◆ **WHAT THE TASK ASKS**: Set down the listing below verbatim, but only from its first line through the line containing "ob[key] = value".

◆ **DATASET EXCERPT**:
========================================================================
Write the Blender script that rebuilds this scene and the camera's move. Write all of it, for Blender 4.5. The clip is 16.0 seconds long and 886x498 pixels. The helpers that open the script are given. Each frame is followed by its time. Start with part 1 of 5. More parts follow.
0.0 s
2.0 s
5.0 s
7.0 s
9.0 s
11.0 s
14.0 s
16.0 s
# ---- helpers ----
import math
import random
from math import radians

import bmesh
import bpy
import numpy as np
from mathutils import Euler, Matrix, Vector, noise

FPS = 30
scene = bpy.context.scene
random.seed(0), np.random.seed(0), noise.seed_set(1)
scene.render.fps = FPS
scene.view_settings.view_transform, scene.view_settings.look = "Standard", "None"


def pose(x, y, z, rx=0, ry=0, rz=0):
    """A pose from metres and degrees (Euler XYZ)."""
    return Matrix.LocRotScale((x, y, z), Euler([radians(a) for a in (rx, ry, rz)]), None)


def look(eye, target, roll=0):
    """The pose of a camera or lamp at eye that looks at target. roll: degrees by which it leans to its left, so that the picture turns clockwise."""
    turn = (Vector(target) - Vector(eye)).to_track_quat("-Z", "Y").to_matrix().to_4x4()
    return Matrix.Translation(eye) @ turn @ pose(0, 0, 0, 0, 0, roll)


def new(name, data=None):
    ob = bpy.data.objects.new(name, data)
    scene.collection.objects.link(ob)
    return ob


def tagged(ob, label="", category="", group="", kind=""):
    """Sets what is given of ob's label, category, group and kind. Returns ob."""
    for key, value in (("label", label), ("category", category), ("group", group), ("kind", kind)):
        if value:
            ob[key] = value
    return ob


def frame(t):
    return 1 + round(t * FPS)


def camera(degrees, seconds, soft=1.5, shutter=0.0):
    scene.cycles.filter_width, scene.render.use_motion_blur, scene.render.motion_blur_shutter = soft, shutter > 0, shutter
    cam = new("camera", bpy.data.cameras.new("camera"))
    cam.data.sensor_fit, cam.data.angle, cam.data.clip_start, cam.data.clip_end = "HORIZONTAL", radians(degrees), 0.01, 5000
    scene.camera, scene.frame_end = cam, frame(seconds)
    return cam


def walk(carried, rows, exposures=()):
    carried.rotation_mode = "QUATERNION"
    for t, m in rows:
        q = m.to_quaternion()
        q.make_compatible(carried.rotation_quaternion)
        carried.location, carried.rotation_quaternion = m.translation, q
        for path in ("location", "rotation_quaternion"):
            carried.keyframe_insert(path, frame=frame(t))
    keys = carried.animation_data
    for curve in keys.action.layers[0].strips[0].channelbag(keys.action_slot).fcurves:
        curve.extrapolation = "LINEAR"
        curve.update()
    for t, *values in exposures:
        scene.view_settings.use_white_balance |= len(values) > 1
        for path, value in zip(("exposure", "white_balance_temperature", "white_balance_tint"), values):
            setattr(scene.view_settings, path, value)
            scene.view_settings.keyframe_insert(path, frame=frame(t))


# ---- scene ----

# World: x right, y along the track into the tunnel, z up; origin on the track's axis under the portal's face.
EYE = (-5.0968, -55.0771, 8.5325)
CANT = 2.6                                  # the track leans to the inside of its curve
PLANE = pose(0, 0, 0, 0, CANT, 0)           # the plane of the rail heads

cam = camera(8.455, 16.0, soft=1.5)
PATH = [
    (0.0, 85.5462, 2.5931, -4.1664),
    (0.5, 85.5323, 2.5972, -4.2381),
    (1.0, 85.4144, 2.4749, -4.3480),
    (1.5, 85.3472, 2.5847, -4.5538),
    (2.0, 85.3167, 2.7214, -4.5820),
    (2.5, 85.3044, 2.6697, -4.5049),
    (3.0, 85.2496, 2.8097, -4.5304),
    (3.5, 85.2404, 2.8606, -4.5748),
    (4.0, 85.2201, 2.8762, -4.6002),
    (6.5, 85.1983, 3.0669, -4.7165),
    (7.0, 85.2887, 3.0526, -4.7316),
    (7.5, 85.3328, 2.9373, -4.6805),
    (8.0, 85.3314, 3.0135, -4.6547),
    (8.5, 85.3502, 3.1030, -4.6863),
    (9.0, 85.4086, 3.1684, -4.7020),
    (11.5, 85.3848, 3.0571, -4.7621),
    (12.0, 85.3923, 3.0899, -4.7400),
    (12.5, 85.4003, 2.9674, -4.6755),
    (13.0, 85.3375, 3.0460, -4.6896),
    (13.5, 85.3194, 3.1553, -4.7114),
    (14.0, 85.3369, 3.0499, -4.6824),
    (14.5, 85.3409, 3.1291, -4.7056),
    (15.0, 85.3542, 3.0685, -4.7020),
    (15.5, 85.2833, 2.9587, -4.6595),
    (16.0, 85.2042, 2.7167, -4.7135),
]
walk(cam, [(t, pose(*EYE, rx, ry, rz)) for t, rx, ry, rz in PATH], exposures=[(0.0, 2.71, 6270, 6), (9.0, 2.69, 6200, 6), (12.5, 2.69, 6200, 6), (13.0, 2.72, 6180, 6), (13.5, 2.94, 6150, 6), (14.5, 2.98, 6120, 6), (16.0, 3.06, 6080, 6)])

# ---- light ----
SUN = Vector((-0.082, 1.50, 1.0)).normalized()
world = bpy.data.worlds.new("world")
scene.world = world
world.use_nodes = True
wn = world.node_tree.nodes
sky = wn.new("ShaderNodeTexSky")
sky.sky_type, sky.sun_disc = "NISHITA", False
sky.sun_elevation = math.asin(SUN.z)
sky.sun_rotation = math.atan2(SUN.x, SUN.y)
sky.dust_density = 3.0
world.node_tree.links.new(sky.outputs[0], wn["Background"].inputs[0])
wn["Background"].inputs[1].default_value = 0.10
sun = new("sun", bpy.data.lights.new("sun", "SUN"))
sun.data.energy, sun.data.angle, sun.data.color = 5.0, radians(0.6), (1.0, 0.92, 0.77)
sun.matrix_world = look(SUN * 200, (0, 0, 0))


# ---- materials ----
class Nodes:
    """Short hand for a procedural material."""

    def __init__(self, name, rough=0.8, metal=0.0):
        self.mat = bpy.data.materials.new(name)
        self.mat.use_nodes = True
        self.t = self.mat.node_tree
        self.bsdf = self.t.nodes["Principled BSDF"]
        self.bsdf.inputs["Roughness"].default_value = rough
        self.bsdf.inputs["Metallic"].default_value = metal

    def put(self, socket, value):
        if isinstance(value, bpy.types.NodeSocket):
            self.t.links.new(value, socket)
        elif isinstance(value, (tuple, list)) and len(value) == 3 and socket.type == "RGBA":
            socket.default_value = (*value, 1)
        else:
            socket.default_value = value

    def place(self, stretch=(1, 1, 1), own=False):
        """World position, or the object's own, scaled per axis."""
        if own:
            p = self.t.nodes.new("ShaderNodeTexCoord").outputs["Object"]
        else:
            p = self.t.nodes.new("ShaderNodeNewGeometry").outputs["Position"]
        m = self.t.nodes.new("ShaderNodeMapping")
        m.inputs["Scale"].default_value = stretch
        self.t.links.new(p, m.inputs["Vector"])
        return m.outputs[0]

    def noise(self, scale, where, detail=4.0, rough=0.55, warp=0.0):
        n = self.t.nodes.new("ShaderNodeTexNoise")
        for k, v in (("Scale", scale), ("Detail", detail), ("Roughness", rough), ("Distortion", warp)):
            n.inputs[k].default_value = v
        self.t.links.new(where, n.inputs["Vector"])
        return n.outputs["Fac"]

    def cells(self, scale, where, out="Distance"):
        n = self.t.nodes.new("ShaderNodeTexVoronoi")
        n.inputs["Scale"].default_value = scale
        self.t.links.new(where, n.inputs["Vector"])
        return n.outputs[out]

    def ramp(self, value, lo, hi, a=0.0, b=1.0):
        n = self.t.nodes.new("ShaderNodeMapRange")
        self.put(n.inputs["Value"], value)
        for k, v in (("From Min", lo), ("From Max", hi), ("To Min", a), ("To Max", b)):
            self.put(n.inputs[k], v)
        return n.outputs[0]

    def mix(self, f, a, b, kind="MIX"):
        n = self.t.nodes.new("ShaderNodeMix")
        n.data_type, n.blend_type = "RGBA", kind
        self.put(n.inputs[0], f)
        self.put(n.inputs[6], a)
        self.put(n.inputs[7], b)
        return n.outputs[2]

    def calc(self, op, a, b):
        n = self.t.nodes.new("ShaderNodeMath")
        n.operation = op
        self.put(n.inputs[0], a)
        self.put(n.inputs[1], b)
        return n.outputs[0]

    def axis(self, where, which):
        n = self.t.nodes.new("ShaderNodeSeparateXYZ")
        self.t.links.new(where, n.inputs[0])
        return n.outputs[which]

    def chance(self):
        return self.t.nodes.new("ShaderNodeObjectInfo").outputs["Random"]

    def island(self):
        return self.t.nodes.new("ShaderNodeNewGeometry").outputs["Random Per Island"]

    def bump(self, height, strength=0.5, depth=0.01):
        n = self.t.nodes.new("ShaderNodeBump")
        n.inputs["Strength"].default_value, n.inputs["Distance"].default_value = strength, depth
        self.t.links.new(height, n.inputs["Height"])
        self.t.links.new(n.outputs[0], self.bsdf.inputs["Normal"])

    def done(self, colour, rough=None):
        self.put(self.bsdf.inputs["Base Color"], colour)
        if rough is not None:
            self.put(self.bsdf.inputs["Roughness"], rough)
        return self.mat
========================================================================
◆ **COMPLETE OUTPUT**:
Write the Blender script that rebuilds this scene and the camera's move. Write all of it, for Blender 4.5. The clip is 16.0 seconds long and 886x498 pixels. The helpers that open the script are given. Each frame is followed by its time. Start with part 1 of 5. More parts follow.
0.0 s
2.0 s
5.0 s
7.0 s
9.0 s
11.0 s
14.0 s
16.0 s
# ---- helpers ----
import math
import random
from math import radians

import bmesh
import bpy
import numpy as np
from mathutils import Euler, Matrix, Vector, noise

FPS = 30
scene = bpy.context.scene
random.seed(0), np.random.seed(0), noise.seed_set(1)
scene.render.fps = FPS
scene.view_settings.view_transform, scene.view_settings.look = "Standard", "None"


def pose(x, y, z, rx=0, ry=0, rz=0):
    """A pose from metres and degrees (Euler XYZ)."""
    return Matrix.LocRotScale((x, y, z), Euler([radians(a) for a in (rx, ry, rz)]), None)


def look(eye, target, roll=0):
    """The pose of a camera or lamp at eye that looks at target. roll: degrees by which it leans to its left, so that the picture turns clockwise."""
    turn = (Vector(target) - Vector(eye)).to_track_quat("-Z", "Y").to_matrix().to_4x4()
    return Matrix.Translation(eye) @ turn @ pose(0, 0, 0, 0, 0, roll)


def new(name, data=None):
    ob = bpy.data.objects.new(name, data)
    scene.collection.objects.link(ob)
    return ob


def tagged(ob, label="", category="", group="", kind=""):
    """Sets what is given of ob's label, category, group and kind. Returns ob."""
    for key, value in (("label", label), ("category", category), ("group", group), ("kind", kind)):
        if value:
            ob[key] = value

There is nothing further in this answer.